After attending last year’s inaugural Godney Gathering, the one-day festival taking place in a farmer’s field near to Glastonbury, I had high hopes for this year’s event and a clear idea of what to expect.
However, the south-west’s infamous summer rain had other ideas. Just a week before the event photos of the site began circulating. Rather than looking like a field capable of hosting hoards of music fans and bands the waterlogged site looked more like the venue for an Olympic rowing event.
The event could so easily have been cancelled, but the organisers pulled out all the stops and with just days to go announced that a new venue had been found big enough to cater for thousands of festival goers – the nearby cattle market and conference venue The Venue @J24, North Petherton, Somerset.

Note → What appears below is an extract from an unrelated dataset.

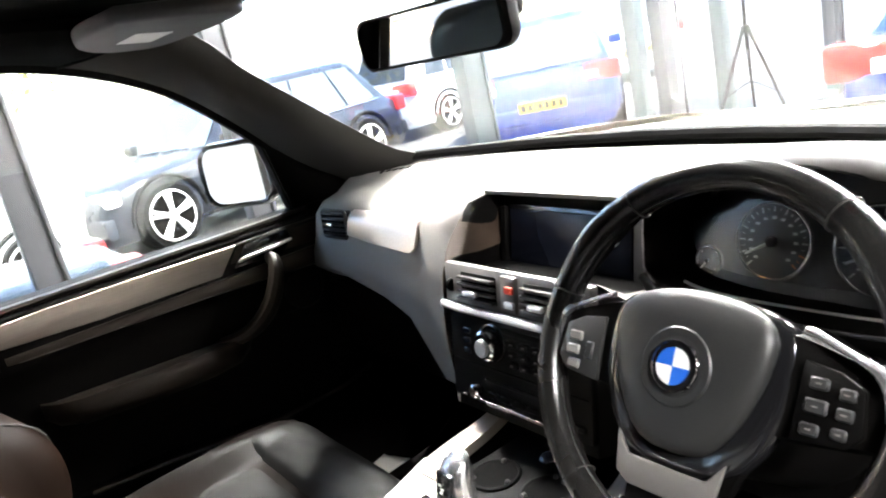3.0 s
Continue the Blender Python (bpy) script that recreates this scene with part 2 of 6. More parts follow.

With the cows and business types safely removed the show went on, with psychedelic rockers Goldray providing a high energy opening ahead of Stringer Bessant, the surf-folk project of Reef’s Gary Stringer and Jack Bessant. The pair had provided a low key and engaging set at last year’s event and this year they were showing off a new live sound, with bassist Dominic Greensmith and drummer Amy Newton added to the line up. With Reef being one of the area’s most well known acts they benefited from an enthusiastic home crowd, which was clearly delighted by their mellow country rock set and frequently sang along word for word
The Hoosiers were next up and despite not gracing the singles or album charts since 2010 their hits from the last five years such as Worried about Ray and Goodbye Mr A got a fine response from the cheering crowd.
Among the most exciting festival acts of recent years is The Subways, who were famously booked to open The Glastonbury Festival’s Other Stage in 2004 after the indie-rock trio sent organiser Michael Eavis a demo. They’ve gone on to play Leeds and Reading and their debut 2005 album Young for Eternity has now gone gold. Having seen them a couple years ago play at nearby Bridgwater Palace, I was certain they would play a breath taking energetic set and was not disappointed.
They entered with a mash up of music from Charlie and the Chocolate Factory and 2001: A Space Odyssey, which helped build up tension and garnered a huge roar from the crowd. From the first song guitarist Billy Lunn was great at getting the crowd involved; seeing who could scream the loudest and making everyone sit down then go crazy. In this set I really saw the energy in the Godney Gathering and it was amazing. The Subways opened with their 2004 single Oh Yeah and the energy didn’t let up. This is definitely a band to see more than once.
Young Aviators may not have the back catalogue of some the earlier acts but proved a worthy headliner with their fusion of new wave and surf music. It was an intense and surprising set and they clearly gave it all onstage.
Despite the excellent line up there were a few areas of criticisms. The acoustics at the venue were not great, and while organisers had kept the price of drinks down (£2.50 for a pint of beer or cider) the same could not be said for the food, with festival goers asked to pay £2.50 for a small portion of chips. But considering the event nearly didn’t happen at all these are very minor gripes about what proved to be another successful Godney Gathering.
Such small festivals are an important and cost effective way for people to enjoy music in their local area without forking out heavily on a weekend of camping at the likes of T in the Park or Reading. They deserve to be supported, especially when the organisers manage the seemingly impossible task of moving a festival venue with just a few days to go. We are certainly looking forward to next year’s, which hopefully for the organisers will coincide with some better weather.